I don't think you can put that Genie back in the bottle bear. So, if nothing else, I am glad they plan to introduce an open architecture that is capable of receiving constant updates, allowing the system to evolve as new applications become available. That's a sort of tip-of-the-hat to your concern about "sustainability."
It has nothing to do with sustainability or open architecture. It has to do with very expensive, electronic parts that are required to bring a car back up to spec once it is in the 15-20 year old range. Things like computer controlled shocks, combination nav/radio/ice systems.
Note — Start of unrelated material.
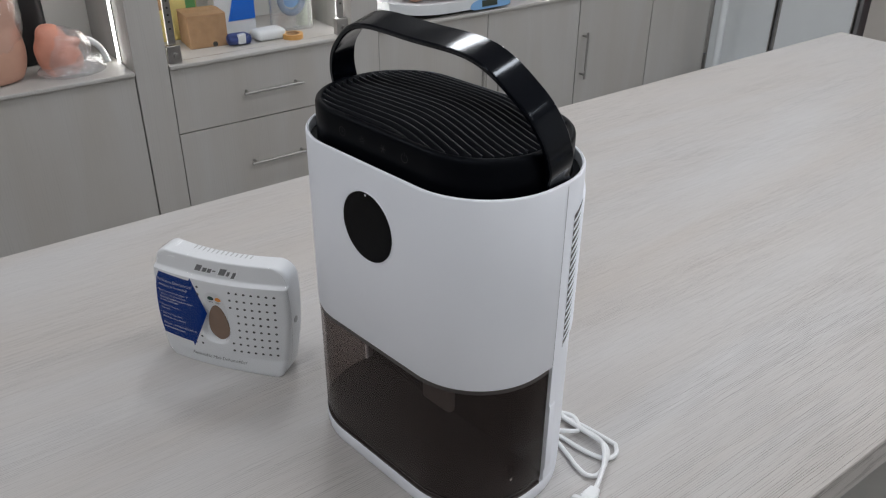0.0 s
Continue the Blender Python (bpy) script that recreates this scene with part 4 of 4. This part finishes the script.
# niche with two vinyl models
t = thing("torso_model", pose(0.4202, 2.80, LZ_), "peach vinyl anatomical torso model in clear wrap", "anatomical model")
melted(part("torso", crumple(blob([((-0.005, 0, 0.09), (0.112, 0.078, 0.15)), ((-0.008, 0, 0.24), (0.112, 0.076, 0.20)), ((-0.01, 0, 0.38), (0.10, 0.07, 0.15))], 28), 0.003, 8, 0.001), M_PEACH, t, "", True), 0.008, 8)
wr = part("wrap", crumple(blob([((-0.005, 0, 0.23), (0.122, 0.088, 0.26))], 40), 0.010, 22, 0.001), M_BAGFILM, t, "clear plastic wrap", True)
wr.visible_shadow = False
t = thing("shoulder_bag", pose(0.5680, 2.94, LZ_), "black leather-cloth bag standing behind the models", "bag")
part("bag", crumple(box(-0.055, 0.055, -0.04, 0.04, 0, 0.42, 0.025, 4), 0.006, 20, 0.001), M_BLACKBAG, t, "", True)
part("zip", box(-0.045, 0.045, -0.0425, -0.0395, 0.30, 0.304), M_STEEL, t)
t = thing("pelvis_model", pose(0.6087, 2.765, LZ_), "salmon vinyl anatomical model in a crumpled clear bag", "anatomical model")
melted(part("model", crumple(blob([((-0.012, 0, 0.075), (0.055, 0.05, 0.085)), ((-0.018, 0, 0.118), (0.042, 0.04, 0.042)), ((0.040, -0.012, 0.100), (0.030, 0.024, 0.018)), ((0.022, -0.015, 0.050), (0.042, 0.045, 0.052))], 26), 0.005, 22, 0.001), M_SALMON, t, "", True), 0.005, 4)
wr = part("bag", crumple(blob([((0.022, -0.008, 0.065), (0.072, 0.062, 0.082)), ((0.055, -0.02, 0.030), (0.062, 0.058, 0.038)), ((0.03, -0.02, 0.02), (0.10, 0.062, 0.025))], 36), 0.012, 34, 0.001), film("cloudy bag film", 4.0, 0.13, 1.45, 0.10, 0.9), t, "crumpled clear bag", True)
wr.visible_shadow = False
t = thing("rib_model", pose(0.7230, 2.82, LZ_), "white curved plastic model part", "anatomical model")
part("curve", tube(smooth_path([(-0.030, 0, 0.086), (-0.006, -0.01, 0.082), (0.020, -0.02, 0.054), (0.034, -0.02, 0.010)]), 0.0095, 10), M_BOXW, t, "", True)

# glazed niche with boxes
for x, lab in ((0.935, "aluminium door channel with steel clamp at its foot"), (1.554, "aluminium door channel with steel clamp at its foot")):
    t = thing("door_channel", pose(x, FRONT + 0.012, LZ_), lab, "door channel", "door channels")
    part("channel", box(-0.012, 0.012, 0.006, 0.018, 0.06, 1.08, 0.001), M_STEEL, t)
    for k in range(6):
        part("hole", cyl(0.0035, 0, 0.001, 10), M_GAP, t, "", False, pose(0.0, 0.0058, 0.11 + 0.022 * k, 90, 0, 0))
    part("clamp", box(-0.022, 0.022, -0.004, 0.024, 0.0, 0.058, 0.002), M_STEEL, t, "steel clamp block")
    part("knob", cyl(0.009, 0, 0.014, 16), M_STEEL, t, "", True, pose(0.004, -0.003, 0.026, 90, 0, 0))
t = thing("glass_door", pose(0.9604, FRONT + 0.020, LZ_), "clear glass door of the display niche", "glass door")
gp = part("pane", box(0.0, 0.582, 0.0, 0.004, 0.004, 1.05), film("clear pane", 0.5), t)
gp.visible_shadow = False
t = thing("cardboard_box", pose(1.105, 2.86, LZ_, 0, 0, -6), "plain brown closed cardboard box", "box")
part("carton", box(-0.066, 0.066, -0.065, 0.065, 0, 0.108, 0.003), M_CARD, t)
part("flap", box(-0.067, 0.067, -0.066, -0.002, 0.1082, 0.1108, 0.001), M_CARD, t)
part("flap", box(-0.067, 0.067, 0.001, 0.066, 0.1082, 0.1108, 0.001), M_CARD, t)
part("thumb_hole", cyl(0.009, 0, 0.001, 16), M_GAP, t, "", False, pose(0.02, -0.0652, 0.010, 90, 0, 0))
t = thing("yellow_carton", pose(1.0420, 2.985, LZ_), "tall carton with yellow and green print", "carton")
part("box", box(-0.10, 0.085, -0.035, 0.035, 0, 0.30, 0.002), M_YELLOW, t)
part("print", box(-0.095, -0.03, -0.0365, -0.034, 0.11, 0.25), M_CARD, t)
part("print", box(0.045, 0.08, -0.0365, -0.034, 0.10, 0.28), mat("green print", (0.10, 0.28, 0.10), 0.5, var=0.2, scale=30), t)
t = thing("blue_carton", pose(1.2459, 2.93, LZ_), "white carton with a bright blue curved print", "carton")
part("box", box(-0.075, 0.075, -0.03, 0.03, 0, 0.34, 0.002), M_BOXW, t)
arc = [(0.074, 0.05), (0.074, 0.335), (0.030, 0.335), (0.026, 0.28), (0.018, 0.22), (0.004, 0.165), (-0.016, 0.095), (-0.03, 0.05)]
part("print", loft([[Vector((x, y, z)) for x, z in arc] for y in (-0.0315, -0.0302)]), M_PRINTB, t)
for z in (0.13, 0.20, 0.27):
    part("print", box(-0.060, -0.035, -0.0315, -0.0302, z, z + 0.012), M_PRINTB, t)
t = thing("packet", pose(1.2000, 2.775, LZ_), "small crumpled navy and white packet", "packet")
part("pouch", crumple(box(-0.045, 0.035, -0.025, 0.025, 0, 0.035, 0.012, 3), 0.006, 40, 0.001), mat("navy foil", (0.02, 0.04, 0.16), 0.35, var=0.3, scale=40), t, "", True)
part("label", crumple(box(-0.015, 0.012, -0.032, -0.012, 0.008, 0.042, 0.004), 0.003, 40, 0.004), M_BOXW, t)
t = thing("white_cloth", pose(1.3121, 2.79, LZ_), "folded white cloth in a clear bag", "cloth")
part("cloth", crumple(box(-0.055, 0.055, -0.04, 0.04, 0, 0.035, 0.015, 4), 0.010, 26, 0.001), M_BOXW, t, "", True)
t = thing("mask_kit", pose(1.4396, 2.84, LZ_), "clear bag with a grey-blue ring mask inside", "mask kit")
ringm = loft([[Vector((math.cos(q) * (0.045 + 0.012 * math.cos(p)), 0.012 * math.sin(p), 0.115 + math.sin(q) * (0.052 + 0.012 * math.cos(p)))) for p in (2 * math.pi * i / 10 for i in range(10))] for q in (2 * math.pi * k / 36 for k in range(36))], True, False, True)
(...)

Computer control interfaces for systems that only require simple switches [the window lift buttons]. Gizmos for the sake of gizmos is just plain dumb and all of us are paying for it with cars that depreciate like a rock and cannot be restored for future long term use.
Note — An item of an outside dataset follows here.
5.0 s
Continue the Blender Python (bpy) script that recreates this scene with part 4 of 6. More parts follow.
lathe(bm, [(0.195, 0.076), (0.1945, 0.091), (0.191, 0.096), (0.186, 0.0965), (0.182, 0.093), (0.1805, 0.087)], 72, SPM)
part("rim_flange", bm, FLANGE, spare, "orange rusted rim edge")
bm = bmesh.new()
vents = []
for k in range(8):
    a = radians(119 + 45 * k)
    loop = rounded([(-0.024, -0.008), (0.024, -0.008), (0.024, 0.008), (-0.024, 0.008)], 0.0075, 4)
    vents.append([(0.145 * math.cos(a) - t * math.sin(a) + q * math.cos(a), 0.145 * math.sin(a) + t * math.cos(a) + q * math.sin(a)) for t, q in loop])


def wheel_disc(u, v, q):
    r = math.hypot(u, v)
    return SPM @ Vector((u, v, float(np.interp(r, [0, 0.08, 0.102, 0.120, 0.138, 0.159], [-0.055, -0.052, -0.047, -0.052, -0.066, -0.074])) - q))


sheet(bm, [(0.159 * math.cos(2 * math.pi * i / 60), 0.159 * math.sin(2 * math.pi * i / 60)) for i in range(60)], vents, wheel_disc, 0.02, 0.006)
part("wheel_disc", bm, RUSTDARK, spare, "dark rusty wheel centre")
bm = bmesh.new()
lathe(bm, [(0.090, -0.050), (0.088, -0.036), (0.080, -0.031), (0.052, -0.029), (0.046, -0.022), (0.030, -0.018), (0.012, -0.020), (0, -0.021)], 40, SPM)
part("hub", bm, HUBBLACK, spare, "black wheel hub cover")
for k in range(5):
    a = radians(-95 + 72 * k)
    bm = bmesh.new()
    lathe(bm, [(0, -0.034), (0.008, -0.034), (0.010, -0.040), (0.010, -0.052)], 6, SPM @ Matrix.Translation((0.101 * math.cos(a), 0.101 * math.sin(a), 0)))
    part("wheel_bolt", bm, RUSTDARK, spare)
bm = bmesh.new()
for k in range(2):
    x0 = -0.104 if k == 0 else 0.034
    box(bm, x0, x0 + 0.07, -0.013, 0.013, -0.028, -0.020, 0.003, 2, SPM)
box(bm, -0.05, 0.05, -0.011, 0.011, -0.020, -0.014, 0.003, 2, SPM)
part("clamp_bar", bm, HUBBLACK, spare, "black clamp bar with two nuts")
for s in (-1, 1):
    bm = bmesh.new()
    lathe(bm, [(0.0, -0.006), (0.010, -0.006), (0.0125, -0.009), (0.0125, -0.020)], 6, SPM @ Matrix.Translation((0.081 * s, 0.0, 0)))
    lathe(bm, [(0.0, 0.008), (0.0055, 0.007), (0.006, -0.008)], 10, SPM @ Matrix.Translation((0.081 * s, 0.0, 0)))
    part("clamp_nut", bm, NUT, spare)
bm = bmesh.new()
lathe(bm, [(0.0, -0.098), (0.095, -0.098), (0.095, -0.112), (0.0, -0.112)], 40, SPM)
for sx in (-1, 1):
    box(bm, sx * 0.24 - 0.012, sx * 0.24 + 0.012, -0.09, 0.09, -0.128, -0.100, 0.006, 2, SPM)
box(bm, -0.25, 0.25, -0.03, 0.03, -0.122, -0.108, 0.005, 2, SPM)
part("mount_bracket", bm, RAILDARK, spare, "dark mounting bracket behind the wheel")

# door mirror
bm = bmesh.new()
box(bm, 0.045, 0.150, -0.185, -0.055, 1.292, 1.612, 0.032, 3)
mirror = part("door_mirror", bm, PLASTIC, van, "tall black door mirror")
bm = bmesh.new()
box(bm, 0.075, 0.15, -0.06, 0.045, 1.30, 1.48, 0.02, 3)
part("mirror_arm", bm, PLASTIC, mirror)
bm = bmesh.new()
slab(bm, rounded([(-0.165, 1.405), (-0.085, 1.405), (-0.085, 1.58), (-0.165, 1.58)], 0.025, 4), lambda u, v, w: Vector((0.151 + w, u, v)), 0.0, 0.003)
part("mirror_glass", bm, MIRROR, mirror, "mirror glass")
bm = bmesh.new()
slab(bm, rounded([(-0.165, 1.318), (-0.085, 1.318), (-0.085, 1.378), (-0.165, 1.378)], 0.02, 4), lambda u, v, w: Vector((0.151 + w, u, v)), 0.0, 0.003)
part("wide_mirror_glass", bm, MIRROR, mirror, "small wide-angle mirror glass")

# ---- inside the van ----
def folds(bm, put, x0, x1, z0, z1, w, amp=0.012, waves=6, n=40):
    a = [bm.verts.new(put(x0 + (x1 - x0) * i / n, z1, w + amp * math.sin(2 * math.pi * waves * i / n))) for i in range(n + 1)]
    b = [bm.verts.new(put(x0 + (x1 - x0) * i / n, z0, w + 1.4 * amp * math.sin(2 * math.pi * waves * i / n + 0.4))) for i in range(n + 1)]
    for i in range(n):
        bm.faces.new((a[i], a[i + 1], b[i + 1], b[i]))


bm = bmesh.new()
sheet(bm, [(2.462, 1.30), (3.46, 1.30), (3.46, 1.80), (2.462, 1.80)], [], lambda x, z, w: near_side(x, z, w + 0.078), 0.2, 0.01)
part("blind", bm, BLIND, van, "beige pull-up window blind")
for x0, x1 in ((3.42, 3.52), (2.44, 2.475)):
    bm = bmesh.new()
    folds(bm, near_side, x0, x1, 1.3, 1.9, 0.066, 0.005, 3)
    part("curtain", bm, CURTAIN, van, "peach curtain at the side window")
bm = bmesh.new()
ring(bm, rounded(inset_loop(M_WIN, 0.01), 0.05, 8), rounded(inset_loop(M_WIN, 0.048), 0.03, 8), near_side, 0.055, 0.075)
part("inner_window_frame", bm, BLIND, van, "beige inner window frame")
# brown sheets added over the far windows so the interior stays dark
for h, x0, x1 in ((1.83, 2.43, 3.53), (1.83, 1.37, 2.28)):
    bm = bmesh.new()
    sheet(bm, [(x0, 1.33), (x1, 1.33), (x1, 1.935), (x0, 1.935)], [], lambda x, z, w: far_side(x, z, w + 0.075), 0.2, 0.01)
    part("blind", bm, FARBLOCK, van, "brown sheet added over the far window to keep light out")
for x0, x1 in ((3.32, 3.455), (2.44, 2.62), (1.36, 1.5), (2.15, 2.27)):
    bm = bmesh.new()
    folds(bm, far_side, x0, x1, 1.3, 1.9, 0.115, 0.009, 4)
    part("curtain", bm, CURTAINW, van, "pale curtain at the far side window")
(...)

As an example, I can take a absolute crap W126 S Class 1988-1991, and with $40K have a new car that is built like a tank and will last 300K more miles, with new seats, carpet, paint, motor, tranny, suspension, a/c, etc. If I tried to do that with a worn out W220 S Class 2000-2004 it would cost me $120,000 in parts, mainly electronics and control pieces [yes, I have run the numbers]. And that W220 would still have a shelf life of only 150K max befire you had to start again.
So that Genie might be out of the bottle but someone needs to start stuffing his fat ass back in if we are going to build ecologically friendly, sustainable vehicles. KISS in systems design SHOULD be absolute Requirement1, not LightBrites.